Is this segmentation fault on arm64 still occurring for you? I’ve seen you’ve been adopting also IBM power and Z targets. The reason I’m asking is, that at the moment our cache meant to keep items between builds and beta workspaces (artifacts between jobs in a build) should work correctly also for different architectures. If you have a binary, for which the segmentation fault is reproducible, it’d help us to debug it. Maybe such binary could be deployed using recent DPL2 to a place, from where we could download it from?
Hi, we’ve also been seeing segfaults on arm64. I can’t reproduce them locally, but we suspect that the issue might be overheating of the hardware or a hardware fault. See https://github.com/bitcoin/bitcoin/issues/17481
Compiling will use 100% CPU, so if the heat is not properly dealt with, it could lead to intermittent hardware issues.
We think we narrowed it down to Xenial images and/or the compiler. bitcoin-core seems to have the same problem. From Build System Information around line 7:
You can probably sidestep the problem by switching to Bionic images. Just use dist: bionic in you Travis yml file.
I suspect a Xenial dist-upgrade will also fix the issue, but I don’t know for sure. I seem to recall the Travis docs ask folks to avoid dist-upgrade, so I’m not even sure you can dist-upgrade a Travis image.
As the gcc segment faults issue occurred unexpected, I would like to do some investigation for the possible cause. I checked the report at https://travis-ci.org/ovsrobot/ovs/jobs/621434216#L2005. I found a log: “See <file:///usr/share/doc/gcc-5/README.Bugs> for instructions.”
Is there a way to fetch the bug report at /usr/share/doc/gcc-5/README.Bugs in the previous build job? Any response is appreciated.
Since this is a static file, thus should be the same for every job run in the same environment, you can either cat it (or upload somewhere) in another build, or get the corresponding package online and extract it from there.
(And, just to be clear, this is not a bug report but a part of the gcc package’s documentation – perhaps with instructions how to file bug reports.)
@Marco@noloader@yzyuestc - thank yopu for your reports and effort so far.
This is kind of vanishing point for us.
Happens occasionally/on specific builds, but clearly often enough to be a stability issue while it’s not happening on different hardware/outside of LXD container
Happens with dist: xenial so far and gcc7 , however there is at least one confirmed case of problem occurring on bionic (see OvS)
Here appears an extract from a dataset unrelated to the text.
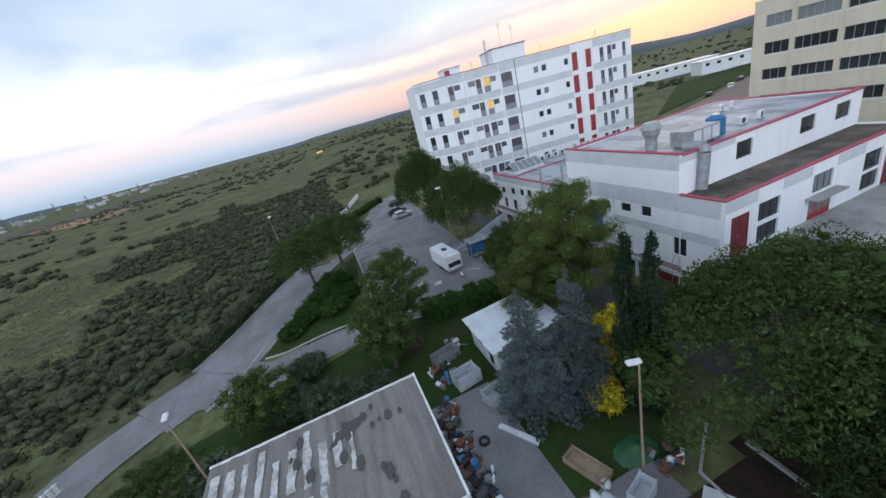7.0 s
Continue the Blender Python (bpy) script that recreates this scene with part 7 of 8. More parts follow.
# ---- street lamps ----
LAMP_ON = mat("lit_lamp_glass", (1.0, 0.86, 0.6), 0.3, vary=0.0, glow=2.5)
POLE = mat("rusty_galvanised_pole", (0.30, 0.20, 0.14), 0.7, second=(0.36, 0.33, 0.30), patch=1.5, vary=0.15)


def street_lamp(x, y, top, turn=0.0, base=None, lit=False):
    z0 = ground_z(x, y) - 0.05 if base is None else base
    t = thing("street_lamp", "slim street lamp with a white lantern head" + (", lit" if lit else ""), "street lamp", (x, y, z0), "street lamps", turn=turn)
    g = bmesh.new()
    tube(g, (x, y, z0), (x, y, top - 0.12), 0.085, 0.05, 8)
    part("pole", g, POLE, t)
    g = bmesh.new()
    tube(g, (x, y, z0), (x, y, z0 + 0.5), 0.12, 0.11, 8)
    part("base_sleeve", g, STEEL, t)
    m = pose(x, y, top, 0, 0, turn)
    hd = part("lantern", boxes((-0.12, 0.62, -0.16, 0.16, -0.12, 0.06), bevel=0.05), WHITE_METAL, t, m=m)
    part("diffuser", boxes((0.05, 0.55, -0.12, 0.12, -0.16, -0.12), bevel=0.01), LAMP_ON if lit else LIGHT_CLEAR, hd, m=m)


for x, y, top, tn in ((-50, 31, 10, 200), (-31, 75.5, 11.6, 160), (-34.6, 74, 10.6, 200), (-65.1, 58.9, 7.1, 80), (-47.7, 99.7, 7.85, 180), (-50.6, 138.9, 8.2, 160), (-47.3, 173.7, 11.35, 170), (-74.7, 150.1, 8.7, 100)):
    street_lamp(x, y, top, tn)
street_lamp(-75, 216, 7.6, 0, lit=True)
street_lamp(-64.5, 196.5, 7.0, 0, lit=True)

# ---- bins, skips and the yard behind the car park ----
def wheelie_bin(x, y, material, label, turn=0.0, s=1.0):
    t = thing("waste_bin", label, "bin", (x, y, ground_z(x, y)), "waste bins", turn=turn)
    m = pose(x, y, ground_z(x, y) + 0.05, 0, 0, turn) @ Matrix.Scale(s, 4)
    g = bmesh.new()
    r = bmesh.ops.create_cube(g, size=1.0, matrix=Matrix.LocRotScale((0, 0, 0.62), None, (1.1, 0.8, 1.0)))
    for v in r["verts"]:
        if v.co.z < 0.5:
            v.co.x *= 0.82
            v.co.y *= 0.78
    bmesh.ops.bevel(g, geom=list(g.edges), offset=0.05, segments=1, affect="EDGES")
    part("body", g, material, t, m=m)
    part("lid", boxes((-0.58, 0.58, -0.43, 0.43, 1.12, 1.2), bevel=0.03), material, t, m=m)
    for a in (-0.4, 0.4):
        for c in (-0.27, 0.27):
            part("castor", tubes([(a, c - 0.03, 0.08), (a, c + 0.03, 0.08)], 0.08, 8), TYRE, t, m=m)


BIN_BROWN, BIN_YELLOW = paint("brown_plastic", (0.13, 0.07, 0.04), 0.6), paint("yellow_plastic", (0.55, 0.36, 0.03), 0.6)
BIN_GREEN, BIN_GREY = paint("green_plastic", (0.03, 0.12, 0.05), 0.6), paint("grey_plastic", (0.25, 0.26, 0.27), 0.6)
for x, y, p_, l_ in ((-46, 50, PAINT_WHITE, "white plastic waste bin beside a lawn"), (-43.5, 51.5, BLUE_PAINT, "blue waste bin beside a car park"), (-47, 48, BIN_BROWN, "brown waste bin beside a car park"), (-54.3, 41, BIN_YELLOW, "yellow waste bin on asphalt"), (-53, 42.7, BIN_GREY, "grey waste bin on asphalt"), (-52, 43.3, BIN_GREEN, "green waste bin on asphalt"), (-50.9, 44.0, BIN_BROWN, "brown waste bin on asphalt"), (-49.6, 44.7, BIN_GREY, "grey waste bin beside a hedge")):
    wheelie_bin(x, y, p_, l_, 30, 0.78)


def open_skip(name, label, m, L, w, h, material, wall=0.06, ribs=4):
    t = thing(name, label, "skip", tuple(m.translation))
    bm = bmesh.new()
    lo = [(-L / 2 * 0.86, -w / 2), (L / 2 * 0.86, -w / 2), (L / 2 * 0.86, w / 2), (-L / 2 * 0.86, w / 2)]
    hi = [(-L / 2, -w / 2), (L / 2, -w / 2), (L / 2, w / 2), (-L / 2, w / 2)]
    a = [bm.verts.new((x, y, 0.12)) for x, y in lo]
    c = [bm.verts.new((x, y, h)) for x, y in hi]
    c2 = [bm.verts.new((x * (1 - 2 * wall / L), y * (1 - 2 * wall / w), h)) for x, y in hi]
    a2 = [bm.verts.new((x * 0.95, y * (1 - 2 * wall / w), 0.18)) for x, y in lo]
    bm.faces.new(a[::-1]), bm.faces.new(a2)
    for i in range(4):
        j = (i + 1) % 4
        bm.faces.new((a[i], a[j], c[j], c[i])), bm.faces.new((c[i], c[j], c2[j], c2[i])), bm.faces.new((c2[i], c2[j], a2[j], a2[i]))
    part("shell", bm, material, t, m=m)
    for s in (-1, 1):
        for k in range(ribs):
            x = -L * 0.4 + L * 0.8 * k / (ribs - 1)
            part("rib", boxes((x - 0.06, x + 0.06, s * w / 2 - 0.05, s * w / 2 + 0.05, 0.15, h - 0.02)), material, t, m=m)
        part("skid", boxes((-L * 0.42, L * 0.42, s * w * 0.35 - 0.06, s * w * 0.35 + 0.06, 0.0, 0.13)), DARK_STEEL, t, m=m)
    return t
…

The hardware/temperature issue - we cannot verify it on our end easily. We’re not owning the infrastructure. I’ll ask around though.
The gcc version - can you check if the issue re-occurs with most up-to date gcc version installed at the beginning of the job?
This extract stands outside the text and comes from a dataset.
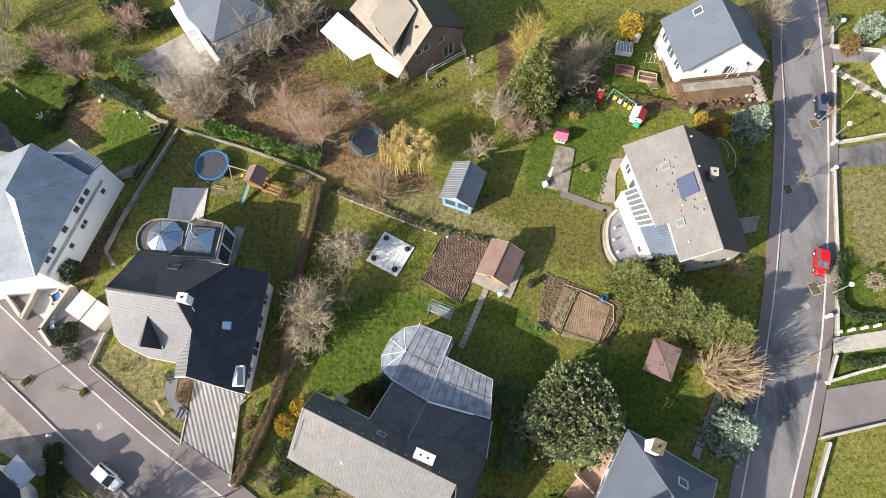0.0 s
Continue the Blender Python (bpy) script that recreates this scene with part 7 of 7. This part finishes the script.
# ---- curved terrace on the garden side of the pale house ----
def terrace_b():
    outer = spline([(18.4, 29.4), (17.3, 28.2), (16.9, 26.4), (17.0, 24.4), (17.8, 22.8), (19.2, 21.4)], 0.5)
    tagged(part("flower_bed", band([(17.4, 29.6), (16.6, 28.0), (16.3, 26.2), (16.5, 24.0), (17.3, 22.3), (18.8, 20.9)], -0.1, 0.25, -0.2, 0.03), "soil_mix"), "strip of bare dark soil outside the terrace", "flower bed", kind="structure")
    inner = offset(outer, 0.2)
    t = thing("terrace_wall", "curved low stone terrace wall", "wall", kind="structure")
    for i in range(len(outer) - 1):
        a, b, c, d = outer[i], outer[i + 1], inner[i + 1], inner[i]
        part("stone_block", prism(bmesh.new(), [a, b, c, d], -0.1, 0.72), "concrete", t)
    for i in range(len(outer) - 1):
        o2 = offset(outer, 0.12), offset(outer, 0.4)
        part("coping", prism(bmesh.new(), [o2[0][i], o2[0][i + 1], o2[1][i + 1], o2[1][i]], 0.7, 0.78), "stone_pale", t)
    fill = offset(outer, 0.2) + [(20.8, 22.4), (19.8, 26.2), (18.7, 29.9)]
    flat("terrace", [tuple(p) for p in fill], "gravel", 0.6, "grey gravel terrace inside a curved wall", "terrace")
    for x, y in ((18.0, 26.9), (17.8, 25.5), (18.1, 24.1), (18.9, 22.8)):
        g = thing("globe_lamp", "small white globe lamp on the gravel terrace", "garden lamp", x, y, 0.6)
        part("stem", cyl(bmesh.new(), 0, 0, 0, 0.25, 0.05, 0.05, 8), "zinc", g)
        b = bmesh.new()
        bmesh.ops.create_uvsphere(b, u_segments=12, v_segments=8, radius=0.16, matrix=pose(0, 0, 0.36))
        part("globe", b, "white", g)
    flat("path", [(16.6, 30.6), (18.6, 30.4), (19.0, 34.0), (20.2, 36.2), (18.8, 36.0), (17.6, 33.0)], "path_brown", 0.04, "brownish trodden strip along the house wall", "path")
    rng = random.Random(5)
    for k in range(26):
        f = k / 25
        x, y = 16.9 + 0.9 * f + rng.uniform(-0.2, 0.2), 30.6 + 3.8 * f + rng.uniform(-0.15, 0.15)
        rock(x, y, rng.uniform(0.10, 0.2), "moss", "rounded mossy border stone", rng)


def rock(x, y, r, material, label, rng, z=0.0):
    b = bmesh.new()
    bmesh.ops.create_icosphere(b, subdivisions=1, radius=r)
    for v in b.verts:
        v.co = v.co * rng.uniform(0.75, 1.15)
        v.co.z *= 0.65
    o = part("stone", b, material)
    o.location = (x, y, z + r * 0.3)
    o.rotation_euler = (0, 0, rng.uniform(0, 6))
    return tagged(o, label, "stone")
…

The xenial vs bionic - LXD container is running a Xenial Ubuntu, however the kernel itself is shared by host (it’s the core concept for this container), which is 5.x from Bionic host. As far as we saw and know, this combination has been stable on arm64, yet seems to be a trigger for the initial case. Verification requires a binary being result/partial result of failed job. The binary - is this possible for any of you to provide/test locally specifically a binary parts uploaded/deployed from failed build? Does it fail at your local environments?
We have updated setup on our end - to which machines the arm jobs are redirected - to indirectly verify one suspicious instance. The change is effective as of 2020 Jan 9th, 13:00 UTCZ. Could you please let us know, do you still observe random segmentation faults after that time?
Hi @yzyuestc
We will wait for your feedback before continuing with potential changes. We’ve been in touch with infrastructure provider to solve it permanently and would like to be sure if now everything works stable.